Kiedy po 18 godzinach lotu Polacy zbliżali się do Azorów, zaczął psuć się silnik. Zdołali dolecieć do wyspy Graciosa. Mjr. Ludwik Idzikowski chciał lądować w polu. Między 15 a 23 lipca 1929 roku dzienniki wydawane na wyspach azorskich, pisały niemal wyłącznie o katastrofie polskiego samolotu „Marszałek Piłsudski”.
Choć Graciosa to dziś jedna z najgęściej zaludnionych azorskich wysp, przyroda jest tu wciąż nienaruszona. Dzięki utrzymującej się przez cały rok dużej wilgotności i stosunkowo wysokiej temperaturze, wyspę porastają unikalne lasy laurowe i kryptomerie, a skały i pnie drzew zawsze pokrywa gęsty mech. Obserwowana z samolotu Graciosa sprawia wrażenie ciemnej, soczysto zielonej plamy, której na środku Atlantyku nikt się nie spodziewa. Jej wybrzeży, podobnie jak pozostałych 8 wysp Archipelagu Azorskiego, strzegą niemal czarne, wulkaniczne skały.
To typowy azorski pejzaż. Podobno niewiele się zmienił od lat 20. ubiegłego wieku, kiedy Atlantyk próbowali przemierzać na swoich hydroplanach i dwupłatowcach pionierzy lotnictwa. Niektórym Azory – jedyny przystanek między Europą i Ameryką – uratowały życie.

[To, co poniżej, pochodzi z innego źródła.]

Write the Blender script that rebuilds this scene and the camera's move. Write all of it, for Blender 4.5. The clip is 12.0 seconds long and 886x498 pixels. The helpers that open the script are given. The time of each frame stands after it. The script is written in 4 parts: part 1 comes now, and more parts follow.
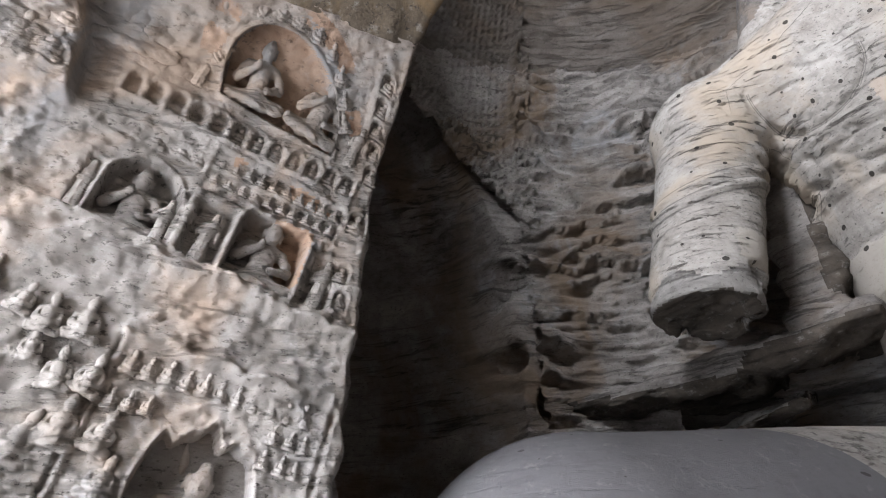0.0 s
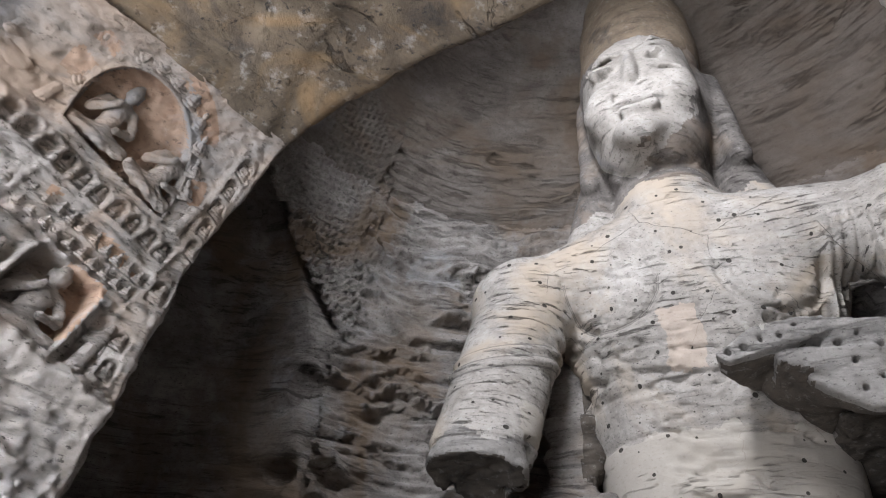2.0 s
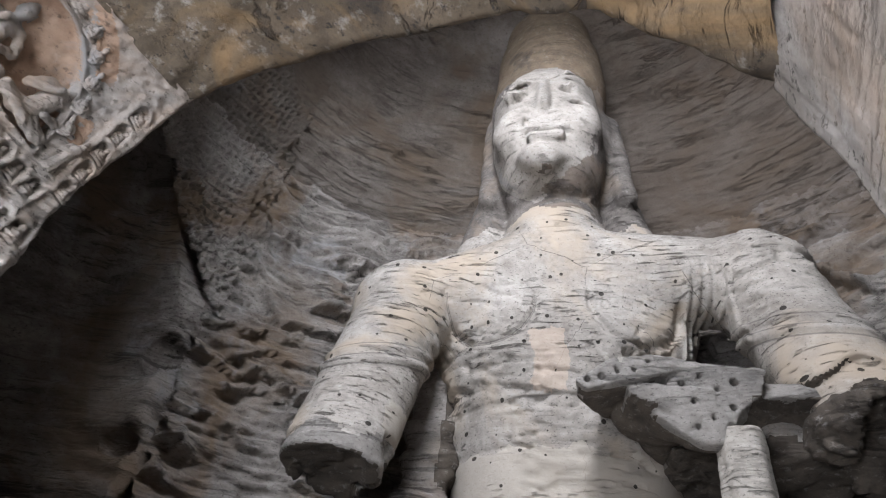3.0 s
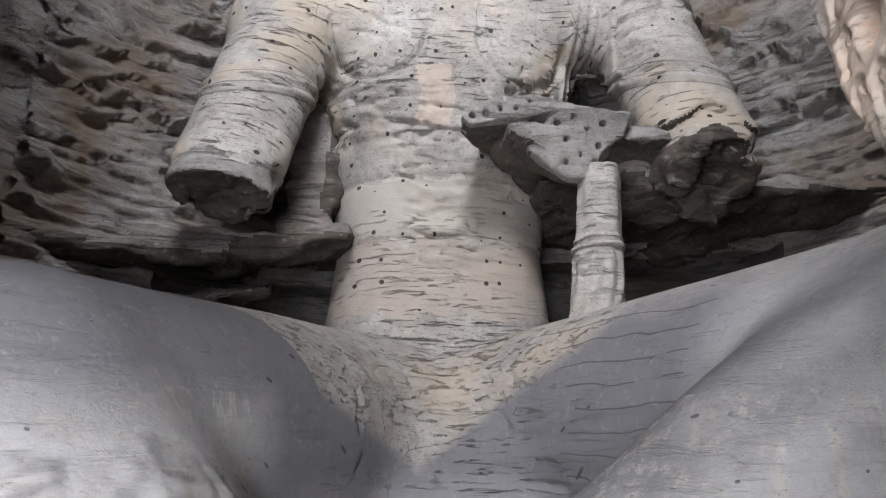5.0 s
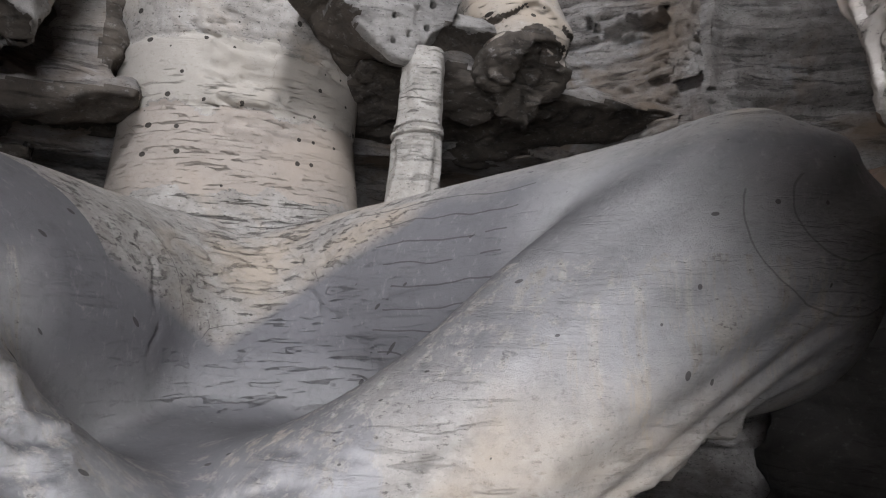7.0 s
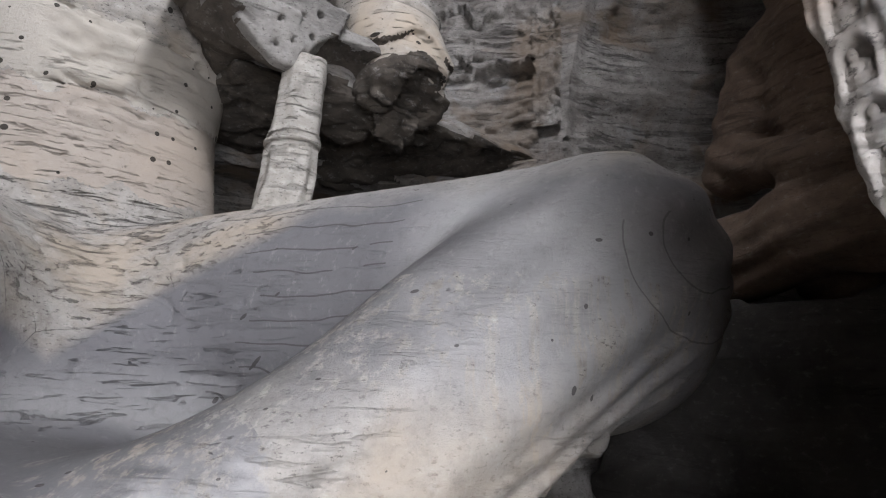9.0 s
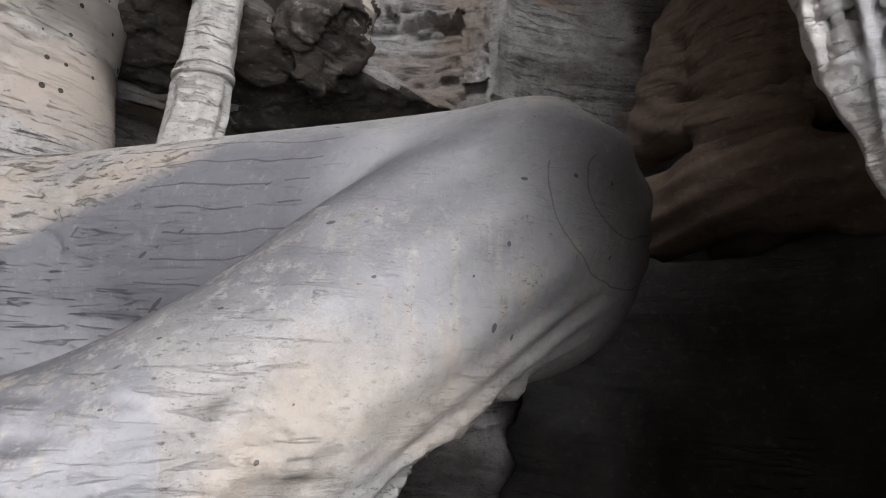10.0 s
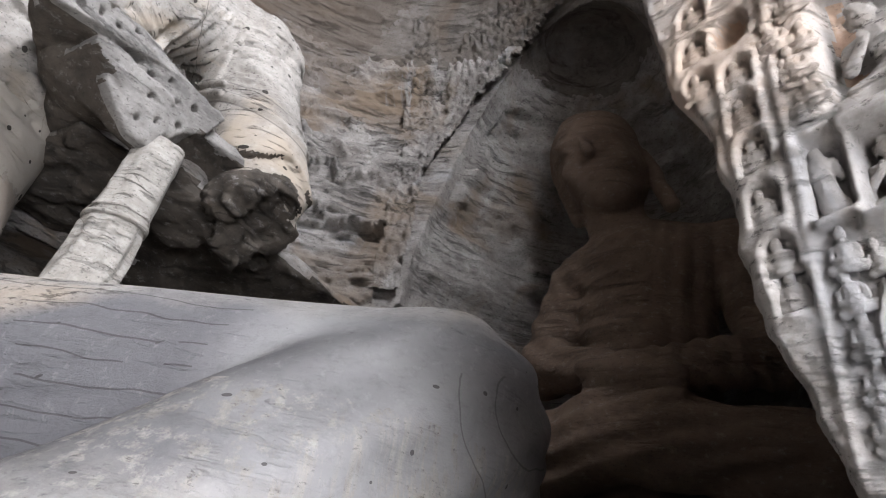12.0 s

Ludwik Idzikowski i Kazimierz Kubala, którzy na pokładzie Amiota 123 próbowali 13 lipca 1929 roku dolecieć z Paryża do Nowego Jorku, mieli mniej szczęścia. Z powodu awarii silnika też lądowali na Graciosie. Ale po nieudanym przyziemieniu doszło do wybuchu. Major Idzikowski zginął.
Jak doszło do katastrofy? Portugalskie dzienniki już kilka dni później podały dość spójną wersję wydarzeń. Różniła się tylko w szczegółach, m.in. co do czasu pojawienia się polskiego samolotu nad Graciosą. Najobszerniejszą relację zamieścił 20 lipca 1929 roku dziennik „Correio dos Açores” wydawany w Ponta Delgada, stolicy Sao Miguel, największej wyspy archipelagu.
Według cytowanych przez gazetę świadków polski samolot zauważono nad wyspą około 19.30. Miał lecieć na niedużej wysokości i wyraźnie szukać miejsca, na którym mógłby bezpiecznie wylądować. Po kilku okrążeniach nad portem Santa Cruz, pilot zdecydował się wylądować na polu w okolicy miejscowości Brasileira w środkowej, dość płaskiej części wyspy. Niestety, nie miał szczęścia. Samolot uderzył w kamienny mur, jakich wiele na Azorach, i się rozbił.
Na miejscu katastrofy niemal natychmiast pojawili się okoliczni mieszkańcy, który – nie zważając na niebezpieczeństwo – wyciągnęli Kubalę z samolotu. Obficie krwawił, dlatego odwieziono go samochodem do szpitala w Santa Cruz. Dość szybko okazało się, że nie odniósł poważnych obrażeń. Założono mu tylko kilka szwów na głowie. Na zdjęciu zrobionym Kubali kilka dni po katastrofie na pokładzie „Iskry” i opublikowanym w „Correio dos Açores” widać, że ma zabandażowaną część twarzy.